Una donna arbitro in mezzo ai giganti del braccio di ferro
Katia Crucitti, di Treviso, parte per l’Ungheria, dove arbitrerà ai Mondiali

TREVISO. Ora tocca ai Mondiali. Katia Crucitti, l’arbitro donna del braccio di ferro, sta per volare a Budapest dove nel weekend dirigerà gli incontri finali, dunque più importanti, di una manifestazione iniziata sabato. Katia, origini calabresi, è sposata con un atleta di questa difficile disciplina, Thomas De Marchi, e dirige molte gare anche nel territorio “di casa”, nella Marca. E’ stata la prima donna in Italia e la quarta nel mondo a raggiungere la qualifica di Master nell‘arm wrestling (la denominazione internazionale del braccio di ferro), cosa di cui va fiera, anche perché ultimamente un suo allievo, Denis Tognana, mestrino, ha superato al primo colpo l’esame da senior, il grado intermedio (il primo è lo junior). Insomma, stiamo parlando di una autentica autorità del settore. «Per me questo è il terzo mondiale - spiega Katia - mi aspetto di arbitrare gare con atleti senior piuttosto importanti, è una categoria complessa e prevedo una tensione che andrà veramente alle stelle».
Le difficoltà di arbitrare il braccio di ferro aumenteranno?
«No, restano le stesse, come resta lo stesso il regolamento. Ogni incontro è a sé, nel senso che ha davvero una storia a parte: quando magari ti aspetti un match lungo e difficile, termina in pochi secondi, e viceversa. Ci sono tante variabili, ma per un arbitro esperto una gara vale l’altra».
Ci devono essere tanti particolari da cogliere in gara.
«Certamente, e non sai mai quali sono proprio perché ogni incontro non è mai uguale all’altro. La caratteristica principale di un arbitro dev’essere la velocità: un arbitro deve essere veloce nel posizionamento al tavolo. Gli arbitri devono essere veloci e attenti nel carpire ogni minima infrazione.

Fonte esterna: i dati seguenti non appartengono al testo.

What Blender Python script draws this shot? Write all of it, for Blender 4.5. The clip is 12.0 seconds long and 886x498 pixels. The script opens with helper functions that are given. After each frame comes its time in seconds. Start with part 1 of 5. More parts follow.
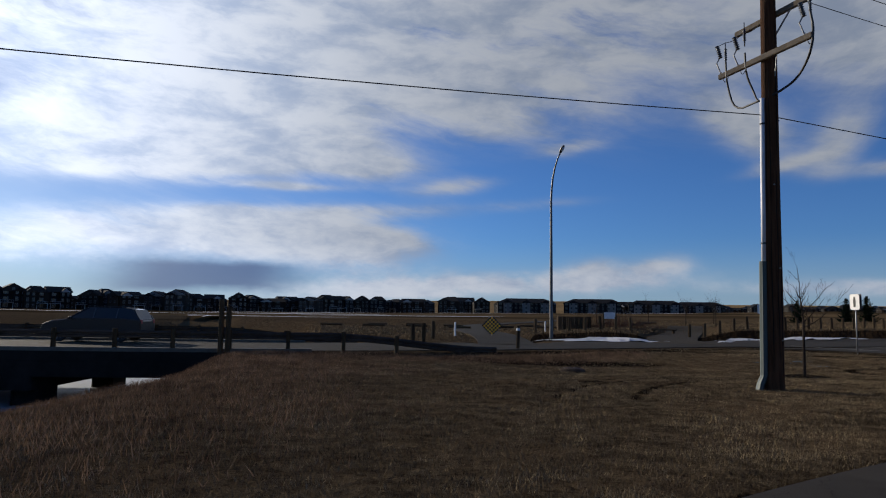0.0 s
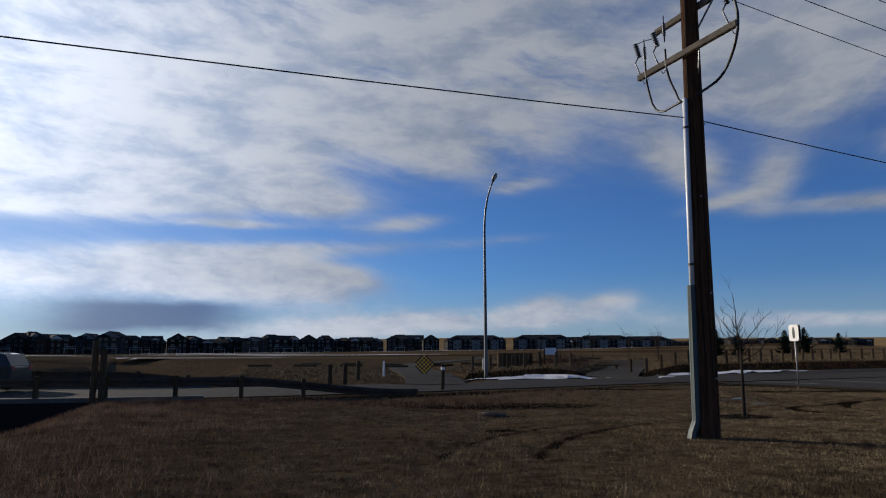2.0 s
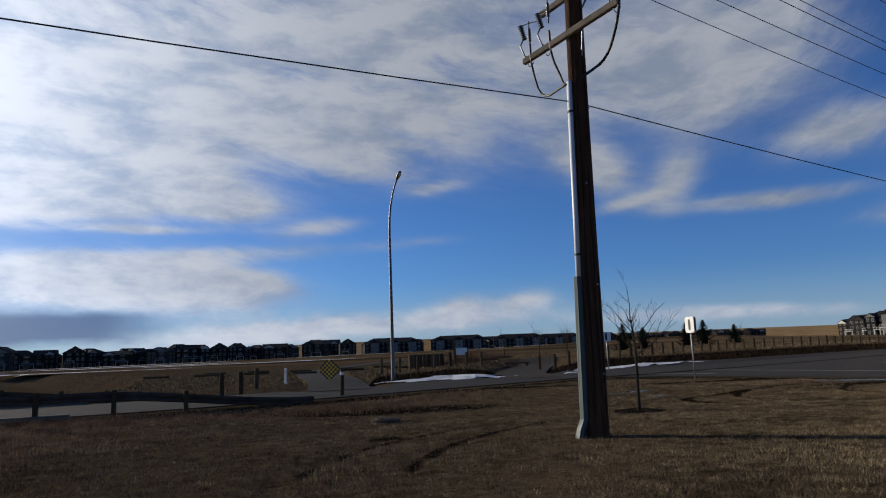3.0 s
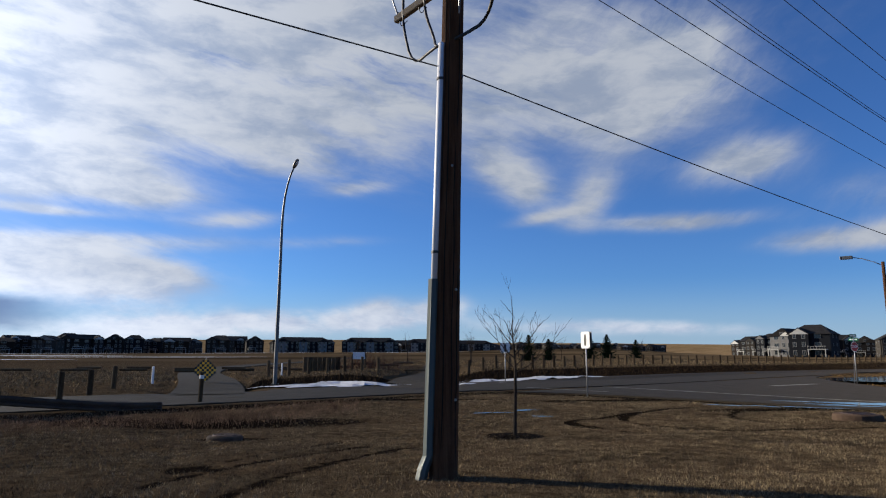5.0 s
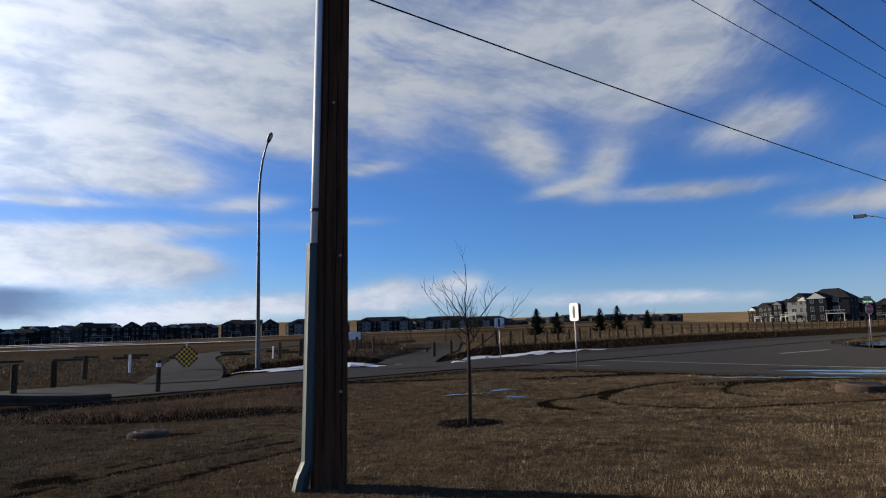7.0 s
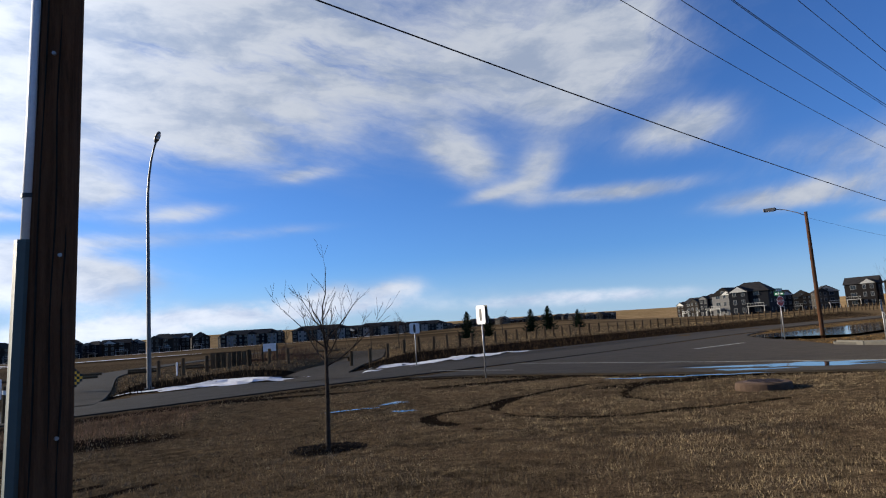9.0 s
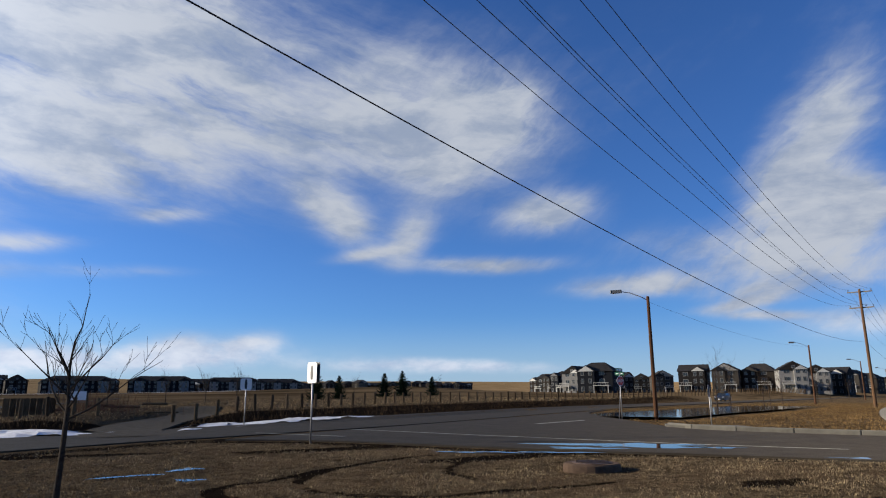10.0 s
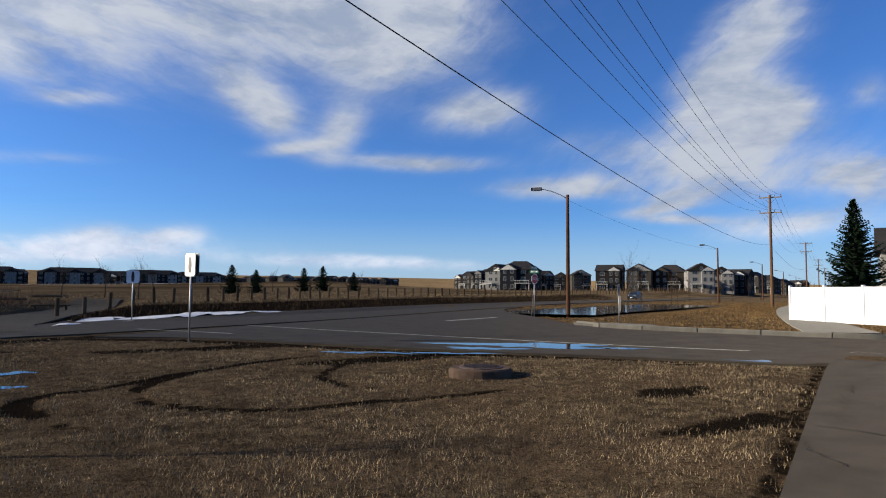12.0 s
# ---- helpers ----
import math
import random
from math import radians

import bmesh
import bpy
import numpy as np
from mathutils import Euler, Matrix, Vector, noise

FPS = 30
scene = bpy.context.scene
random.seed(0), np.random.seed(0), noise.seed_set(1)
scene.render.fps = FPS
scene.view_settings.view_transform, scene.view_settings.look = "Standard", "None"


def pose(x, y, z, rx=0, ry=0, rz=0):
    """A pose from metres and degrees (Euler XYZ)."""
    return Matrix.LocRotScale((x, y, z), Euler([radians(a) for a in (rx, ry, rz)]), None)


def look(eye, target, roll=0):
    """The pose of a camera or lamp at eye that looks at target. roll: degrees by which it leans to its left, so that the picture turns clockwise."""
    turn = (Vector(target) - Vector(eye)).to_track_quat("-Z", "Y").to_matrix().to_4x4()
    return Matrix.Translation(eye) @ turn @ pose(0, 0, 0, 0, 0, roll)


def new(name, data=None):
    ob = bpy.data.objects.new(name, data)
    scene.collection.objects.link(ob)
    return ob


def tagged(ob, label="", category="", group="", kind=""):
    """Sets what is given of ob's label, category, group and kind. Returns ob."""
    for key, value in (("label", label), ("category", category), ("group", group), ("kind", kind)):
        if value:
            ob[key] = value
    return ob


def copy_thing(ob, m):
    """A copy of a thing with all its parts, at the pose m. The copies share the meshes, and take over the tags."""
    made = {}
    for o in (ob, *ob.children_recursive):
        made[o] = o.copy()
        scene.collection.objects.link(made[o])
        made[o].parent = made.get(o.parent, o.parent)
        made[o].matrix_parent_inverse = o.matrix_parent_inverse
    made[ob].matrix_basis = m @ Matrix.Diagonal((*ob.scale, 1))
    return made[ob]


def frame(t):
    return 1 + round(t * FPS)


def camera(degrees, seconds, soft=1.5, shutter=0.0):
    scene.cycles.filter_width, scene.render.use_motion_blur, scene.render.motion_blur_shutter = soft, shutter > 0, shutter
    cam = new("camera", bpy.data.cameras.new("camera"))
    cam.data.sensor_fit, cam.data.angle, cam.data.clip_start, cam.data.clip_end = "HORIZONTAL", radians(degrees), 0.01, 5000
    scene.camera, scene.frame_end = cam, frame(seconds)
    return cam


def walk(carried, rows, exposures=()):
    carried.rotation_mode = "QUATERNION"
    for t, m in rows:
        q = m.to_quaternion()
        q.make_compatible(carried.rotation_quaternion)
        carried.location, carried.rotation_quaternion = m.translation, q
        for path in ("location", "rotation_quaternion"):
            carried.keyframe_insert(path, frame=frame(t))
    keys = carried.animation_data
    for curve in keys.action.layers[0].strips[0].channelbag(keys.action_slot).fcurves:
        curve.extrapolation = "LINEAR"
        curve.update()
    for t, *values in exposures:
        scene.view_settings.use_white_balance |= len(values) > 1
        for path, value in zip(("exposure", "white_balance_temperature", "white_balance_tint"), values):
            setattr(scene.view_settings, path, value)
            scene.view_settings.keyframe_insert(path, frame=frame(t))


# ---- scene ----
cam = camera(67.8, 12.0, soft=1.1)
PATH = [
    (0, (0.797, -2.715, 1.426), (0.409, -0.764, 1.626), 0.9),
    (0.1, (0.908, -2.512, 1.436), (0.744, -0.536, 1.692), 3.6),
    (0.5, (1.093, -2.022, 1.41), (0.818, -0.051, 1.611), 0.8),
    (1, (1.255, -1.471, 1.402), (0.902, 0.488, 1.589), 0.7),
    (1.5, (1.457, -0.747, 1.446), (1.19, 1.217, 1.714), 0.3),
    (2, (1.783, 0.08, 1.463), (1.543, 2.041, 1.776), -0.1),
    (2.5, (2.11, 0.697, 1.458), (2.034, 2.668, 1.79), 1.3),
    (3, (2.486, 1.215, 1.441), (2.496, 3.19, 1.756), -2.2),
    (3.5, (2.837, 1.919, 1.43), (3.004, 3.888, 1.739), -1.1),
    (3.7, (3.001, 2.302, 1.426), (3.292, 4.252, 1.764), 0.3),
    (5.3, (4.181, 3.755, 1.629), (4.399, 5.718, 1.949), 0.3),
    (5.5, (4.398, 3.979, 1.598), (4.56, 5.943, 1.938), 0.7),
    (6, (4.766, 4.558, 1.521), (5.038, 6.518, 1.815), -1.9),
    (6.5, (5.259, 4.649, 1.582), (5.606, 6.595, 1.888), -2.0),
    (6.7, (5.404, 4.926, 1.569), (5.568, 6.895, 1.882), -1.2),
    (7, (5.727, 5.232, 1.63), (5.937, 7.204, 1.884), -1.6),
    (7.5, (6.235, 5.747, 1.624), (6.709, 7.685, 1.765), -2.4),
    (7.7, (6.513, 5.693, 1.64), (7.003, 7.627, 1.784), -2.4),
    (9.3, (7.855, 7.111, 1.651), (8.225, 9.057, 1.923), -3.5),
    (9.5, (8.149, 7.352, 1.613), (8.577, 9.287, 1.882), -1.2),
    (10, (8.904, 8.194, 1.552), (9.674, 9.989, 1.985), -0.3),
    (10.5, (9.368, 8.619, 1.553), (10.235, 10.397, 1.85), -2.7),
    (11, (9.826, 9.031, 1.597), (10.782, 10.756, 1.93), -0.4),
    (11.5, (10.288, 9.325, 1.595), (11.285, 11.044, 1.82), 0.4),
    (12, (10.762, 9.78, 1.584), (11.741, 11.519, 1.711), 0.4),
]
walk(cam, [(t, look(eye, target, roll)) for t, eye, target, roll in PATH],
     [(0, 0.18, 6250, 10), (1.5, 0.16, 6250, 10), (2.5, 0.1, 6250, 10), (3.5, 0.48, 6250, 10), (5.5, 0.68, 6250, 10), (6.0, 0.64, 6250, 10), (6.5, 0.6, 6250, 10), (7.0, 0.62, 6250, 10), (7.5, 0.62, 6250, 10), (9.5, 0.94, 6250, 10), (10.5, 0.64, 6250, 10), (11, 0.68, 6250, 10), (11.5, 0.67, 6250, 10), (12, 0.9, 6250, 10)])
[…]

E al tavolo bisogna avere una prospettiva corretta per tenere tutto sotto controllo in spazi ridotti».
I colori italiani possono andare a medaglia a Budapest?
«La squadra azzurra ha 25 atleti in tutte e tre le categorie, io naturalmente mi auguro che arrivi qualche buon risultato: punto su un ragazzo siciliano juniores che può darci grandi soddisfazioni, Gabriele Giordanella».
Lei può arbitrare gare con atleti italiani?
«Sì, ma fino alle semifinali: se un italiano va in finale no. Considerate che al tavolo sono presenti sempre due arbitri, dovessero essere due italiani a dirigere un italiano la cosa diventerebbe complessa, ma uno solo può. In finale invece è proibito, anche se siamo al di sopra delle parti».
Si tende a credere che solitamente vinca il concorrente fornito dei bicipiti più potenti ed esplosivi.
«Non è detto, anzi non è per niente scontato che vinca il più forte, può vincere anche il più veloce, è uno sport altamente tecnico e per noi ci vuole una buona capacità di gestire il match. Aggiungo che ci vuole anche un pizzico di fortuna: un atleta può essere fortissimo ma se commette due infrazioni è fuori, il fallo più frequente è alzata del gomito; poi lo sgancio, intenzionale o in fase perdente. Per cui il compito di noi arbitri è estremamente delicato, soprattutto a un Mondiale».
Dove c’è da immaginare girino molti interessi.
«Ai Mondiali non ci esistono premi in denaro, però ci sono nazioni che puntano parecchio su determinati atleti: portare a casa un titolo iridato per loro può voler dire molto, magari avere degli incentivi oppure aiuti economici. In Italia questo non esiste».